Priorities and a purse with holes

(Haggai 1.5-7)

"Give careful thought to your ways." Since verses 5 and 7 both say the same thing, what must that mean as to the importance of verse 6?!

I see this as a pretty accurate reflection of the dissatisfaction in our current society. Nothing really satisfies for very long. There seems to be an insatiable desire and unquenchable thirst for more...

I've never in my 37 years of ministry seen so many adrenalin junkies and consumer addicts as I see and know today.

Last Friday the report came out that consumerism is 70% of the United States' total economy! How incredible!

It's no wonder that we have such an out of balance trade deficit. We have a society that is more concerned with what they can get than what they can produce.
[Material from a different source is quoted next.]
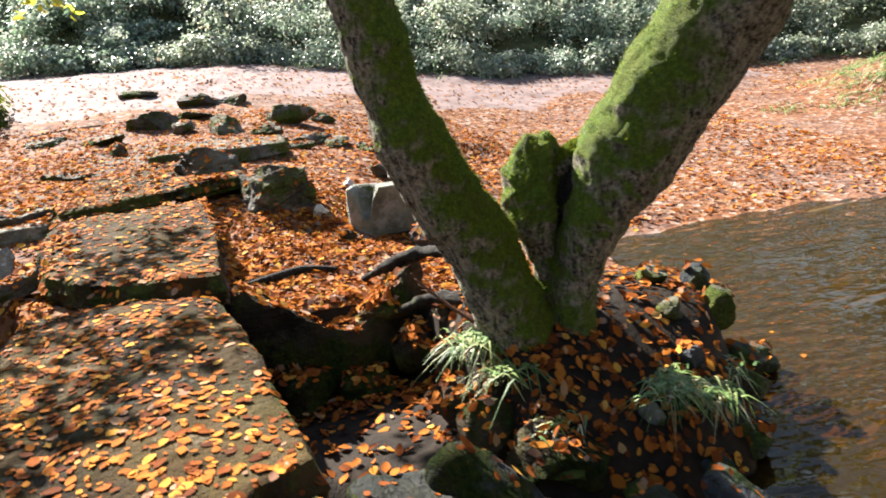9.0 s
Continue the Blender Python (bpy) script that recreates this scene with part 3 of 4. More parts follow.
for i in range(7):
    x, y, a = 1.08 + 0.11 * i + 0.05 * math.sin(5 * i), 16.15 + 0.32 * math.sin(i * 2.3), 0.13 + 0.07 * math.sin(i * 3.7)
    rock("bank_stone", "pale broken stone in a heap behind the tree", (x, y, float(land(x, y)) + 0.5 * a), (a * 1.3, a, a * 0.75), 700 + i, CHALK if i % 3 else PALEST, (14 * math.sin(i), 20 * math.cos(3 * i), 40 * i), "rock", "heap of pale stones", cuts=15)
for i in range(18):
    dice = random.Random(820 + i)
    x = -4.45 + 1.9 * i / 17 + dice.uniform(-0.09, 0.09)
    y = 13.74 + dice.uniform(-0.16, 0.16)
    k = dice.uniform(0.55, 1.35)
    plate = part("kerb_stone", rock_bm((0.17 * k, 0.065 * k, 0.15 * k), 820 + i, 8, 3, 0.2), CHALK, crease=34)
    plate.matrix_world = pose(x, y, float(land(x, y)) + 0.09 * k, dice.uniform(-35, 45), dice.uniform(-40, 40), dice.uniform(-60, 40))
    stones.append(plate)
    tagged(plate, "white-weathered slate set on edge in leaves", "rock", "upright stones edging the bank")


# ---- the stone with a broken corner ----
def split_stump():
    ring = [(-0.26, -0.13), (0.02, -0.18), (0.26, -0.11), (0.26, 0.14), (-0.23, 0.16)]
    bm = slab_bm(ring, 0.44, 91, lambda x, y: 0.24 - 0.30 * float(smoothstep(0.11, 0.02, abs(x + 0.11)) * smoothstep(0.12, -0.04, y)), jag=0.03, bevel=0.035, bulge=0.02)
    for v in bm.verts:
        if v.co.z < 0.22:
            a = math.atan2(v.co.y, v.co.x)
            f = 1 + 0.03 * math.sin(13 * a) + 0.02 * math.sin(29 * a + 1)
            v.co.x, v.co.y = v.co.x * f, v.co.y * f
    ob = part("squat_stone", bm, FLUTED, crease=35)
    ob.matrix_world = pose(0.50, 14.30, -0.09, 0, 0, -24) @ Matrix.Diagonal((1.16, 1.0, 0.98, 1))
    stones.append(ob)
    return tagged(ob, "squat grey fluted stone with a notched top", "rock")


split_stump()


# ---- wood, twigs and leaves ----
def curve_points(points, steps):
    """A smooth line through control points (x, y, z, radius)."""
    pts = [Vector(p) for p in points]
    pts = [pts[0] * 2 - pts[1]] + pts + [pts[-1] * 2 - pts[-2]]
    out = []
    for i in range(1, len(pts) - 2):
        a, b, c, d = pts[i - 1:i + 3]
        for k in range(steps):
            t = k / steps
            out.append(0.5 * ((2 * b) + (c - a) * t + (2 * a - 5 * b + 4 * c - d) * t * t + (3 * b - a - 3 * c + d) * t ** 3))
    out.append(pts[-2])
    return out


def tube_bm(points, sides=14, steps=7, seed=0, rough=0.06, bm=None):
    """A tapered limb along control points (x, y, z, radius), with an uneven skin."""
    line = curve_points([Vector((*p,)) if len(p) == 4 else Vector(p) for p in points], steps)
    bm = bm or bmesh.new()
    rows = []
    side = Vector((1, 0, 0))
    for i, p in enumerate(line):
        q = line[min(i + 1, len(line) - 1)].to_3d() - line[max(i - 1, 0)].to_3d()
        ahead = q.normalized()
        side = (side - ahead * side.dot(ahead)).normalized()
        other = ahead.cross(side)
        row = []
        for k in range(sides):
            a = 2 * math.pi * k / sides
            out = side * math.cos(a) + other * math.sin(a)
            c = p.to_3d() + out * p.w
            n = noise.noise(c * 3.2 + Vector((seed, 0, 0))) * 1.2 + noise.noise(c * 11 + Vector((0, seed, 0))) * 0.6 + noise.noise(Vector((c.x * 34, c.y * 34, c.z * 15)) + Vector((0, 0, seed))) * 0.45
            row.append(bm.verts.new(c + out * n * rough * min(1.0, p.w * 5) * 0.6))
        rows.append(row)
    for a, b in zip(rows, rows[1:]):
        for k in range(sides):
            bm.faces.new((a[k], a[(k + 1) % sides], b[(k + 1) % sides], b[k]))
    bm.faces.new(list(reversed(rows[0])))
    bm.faces.new(rows[-1])
    return bm


def limb(name, points, material, parent=None, sides=14, steps=7, seed=0, rough=0.06, label=""):
    return part(name, tube_bm(points, sides, steps, seed, rough), material, parent, label)


LEAF = np.array([(-0.5, 0, 0.0), (0.0, 0, -0.03), (0.5, 0, 0.0), (-0.30, 0.22, 0.05), (-0.02, 0.31, 0.09), (0.29, 0.20, 0.05), (-0.30, -0.22, 0.05), (-0.02, -0.31, 0.09), (0.29, -0.20, 0.05)])
LEAF_FACES = np.array([(0, 1, 4, 3), (1, 2, 5, 4), (0, 6, 7, 1), (1, 7, 8, 2)])


def leaf_arrays(places, normals, sizes, rng, curl=1.0):
    """Folded oval leaves at places, each turned at random about its normal and bent a little."""
    n = len(places)
    normals = normals / np.maximum(np.linalg.norm(normals, axis=1, keepdims=True), 1e-6)
    any_way = rng.normal(size=(n, 3))
    u = np.cross(normals, any_way)
    u /= np.maximum(np.linalg.norm(u, axis=1, keepdims=True), 1e-6)
    v = np.cross(normals, u)
    shape = LEAF[None, :, :] * np.stack([sizes, sizes * rng.uniform(0.75, 1.25, n), sizes * curl * rng.uniform(-0.8, 2.4, n)], 1)[:, None, :]
    shape[..., 2] += (rng.uniform(-0.1, 0.45, n) * sizes * curl)[:, None] * LEAF[None, :, 0] ** 2
    shape += rng.normal(size=shape.shape) * (0.025 * sizes)[:, None, None]
    verts = places[:, None, :] + shape[..., 0:1] * u[:, None, :] + shape[..., 1:2] * v[:, None, :] + shape[..., 2:3] * normals[:, None, :]
    quads = (np.arange(n)[:, None, None] * 9 + LEAF_FACES[None]).reshape(-1, 4)
    return verts.reshape(-1, 3), quads


def leaves(name, places, normals, sizes, material, parent=None, seed=0, curl=1.0):
    verts, quads = leaf_arrays(np.asarray(places, dtype=float), np.asarray(normals, dtype=float), np.asarray(sizes, dtype=float), np.random.RandomState(seed), curl)
    return from_arrays(name, verts, quads, material, parent)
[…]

We want it cheap then complain when the quality isn't there.

No wonder we have problems with lead-painted toys and flammable children's bedding and apparel.

What is the real problem? We aren't taking care of basics in our individual lives and in our own society. Our priorities are all messed up.

It is a "me" driven society. It's all about what I think that I deserve or think that I need. The priorities that God has laid out for mankind are not part of our national or personal psyche.

Those God-mandated priorities aren't even part of the western civilization Christian church psyche or philosophy.

Churches here in the U.S. are more concerned with their tax exempt status than they are with meeting the needs within their own communities. When Haggai warns people about the inattention being paid to "God's house" he is referring to all that was involved in "God's house" being intact...the food coming from the altar preparations that fed the poor, the festivals that lifted burdened hearts, the prayers that ministered to suffering souls, and the Word that lifted spirits - filling people with hope for the future. [I would also suggest that the actual building of the temple provided a public works project that had tremendous emotional, psychological and financial benefit to the people involved. That was proven by public works projects back in the FDR era all across America.]

Haggai wasn't calling people to build the 'first church of vaudeville.' Nor was he issuing a call to build some multi-tens-of-millions of dollars of church complex that is off the tax rolls.

Haggai was calling people to God's purposes by focusing on a large project that required individual sacrifice; and in the process - met needs of humanity.

Ps. I made a little pilgrimage to the county assessor's office a couple of weeks ago to find out about how much tax would have been assessed on our church property had it been commercial and not a church (reappraisals have raised the values of property considerably). We use that figure as a base (minimum) for the amount of money we put into our local community's efforts for the disadvantaged and disenfranchised.

I believe that is the least that we can do in meeting the expectations that God has for us! A church should NEVER be a drain on the community in any way. If a church doesn't in some tangible way replace the money taken off the tax roles by its non-profit status, it is literally a drain on the community's resources.